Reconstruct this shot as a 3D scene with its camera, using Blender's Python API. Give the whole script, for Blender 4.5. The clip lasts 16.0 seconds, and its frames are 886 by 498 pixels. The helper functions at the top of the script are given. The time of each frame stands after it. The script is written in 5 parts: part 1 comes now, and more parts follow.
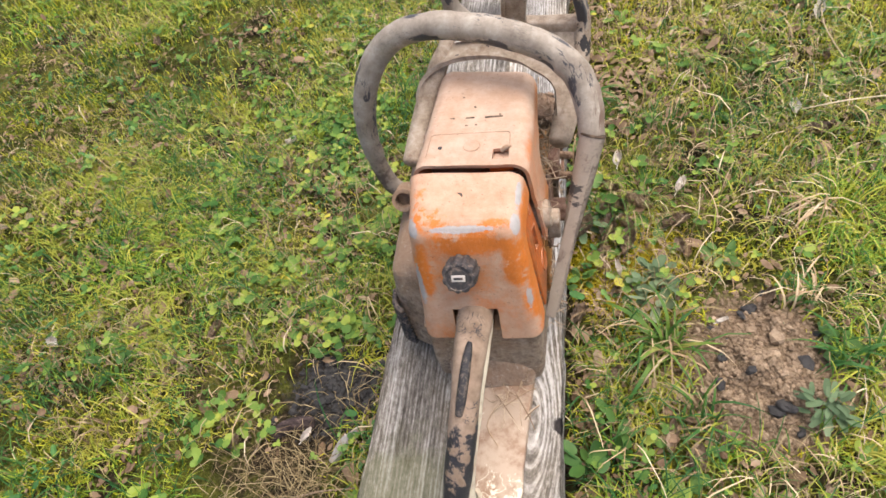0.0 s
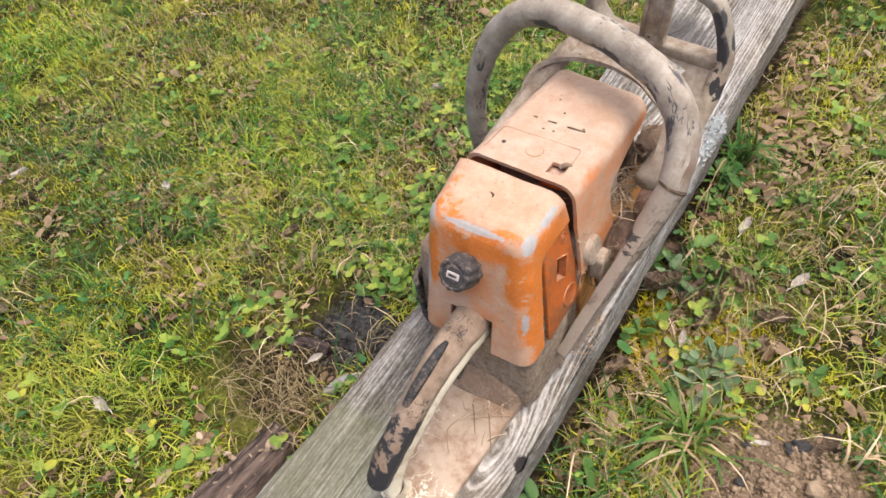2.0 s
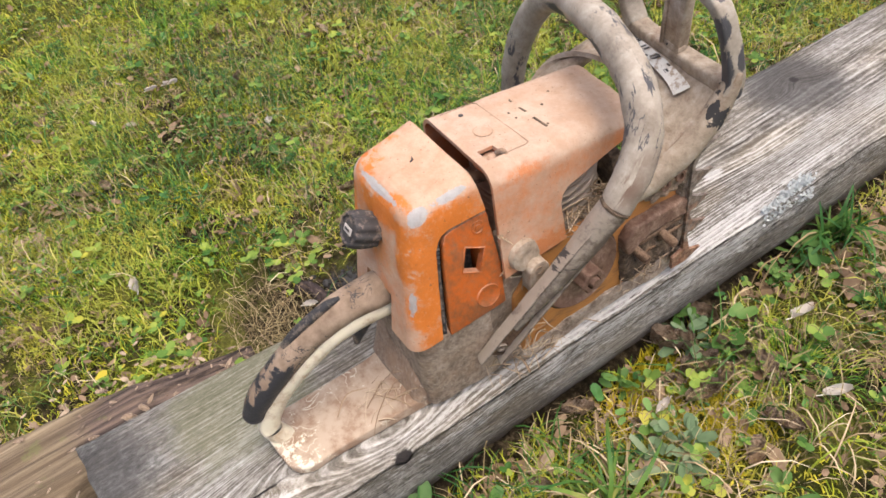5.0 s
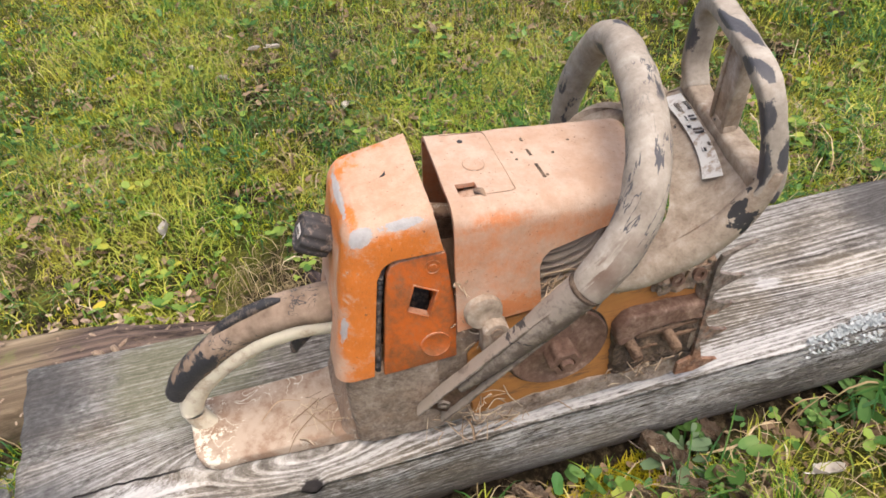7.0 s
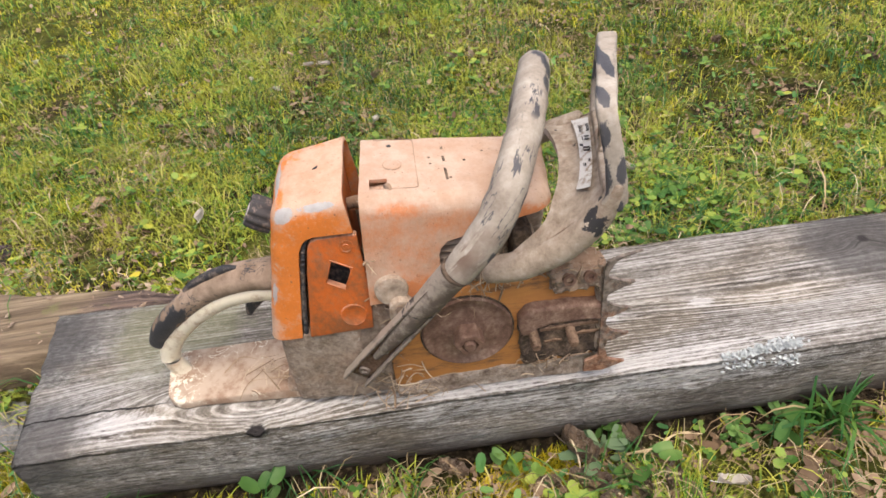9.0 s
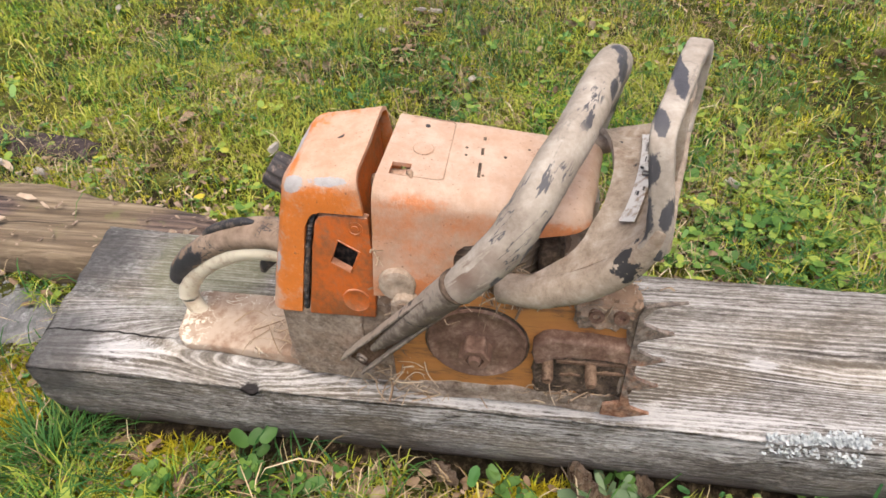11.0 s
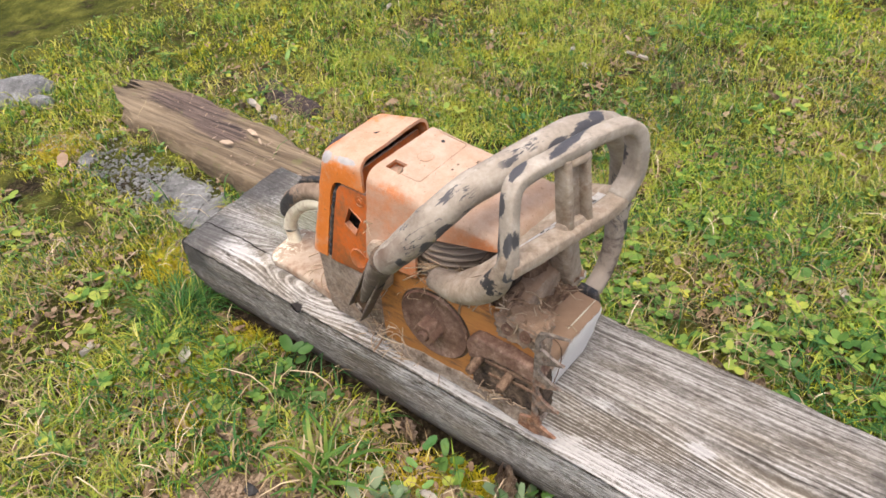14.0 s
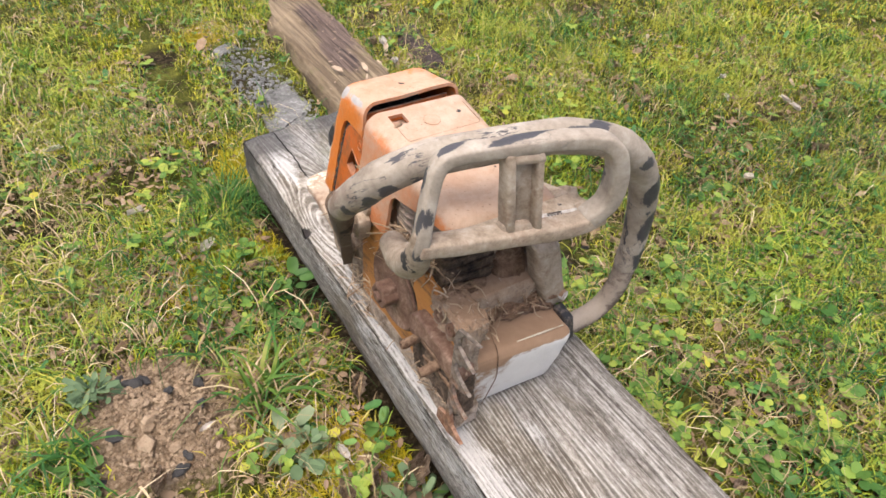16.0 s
------------------------------------------------
*WHAT THE TASK ASKS*
Repeat the material above in full and exactly, omitting the pictures.

*RESPONSE*
Reconstruct this shot as a 3D scene with its camera, using Blender's Python API. Give the whole script, for Blender 4.5. The clip lasts 16.0 seconds, and its frames are 886 by 498 pixels. The helper functions at the top of the script are given. The time of each frame stands after it. The script is written in 5 parts: part 1 comes now, and more parts follow.
0.0 s
2.0 s
5.0 s
7.0 s
9.0 s
11.0 s
14.0 s
16.0 s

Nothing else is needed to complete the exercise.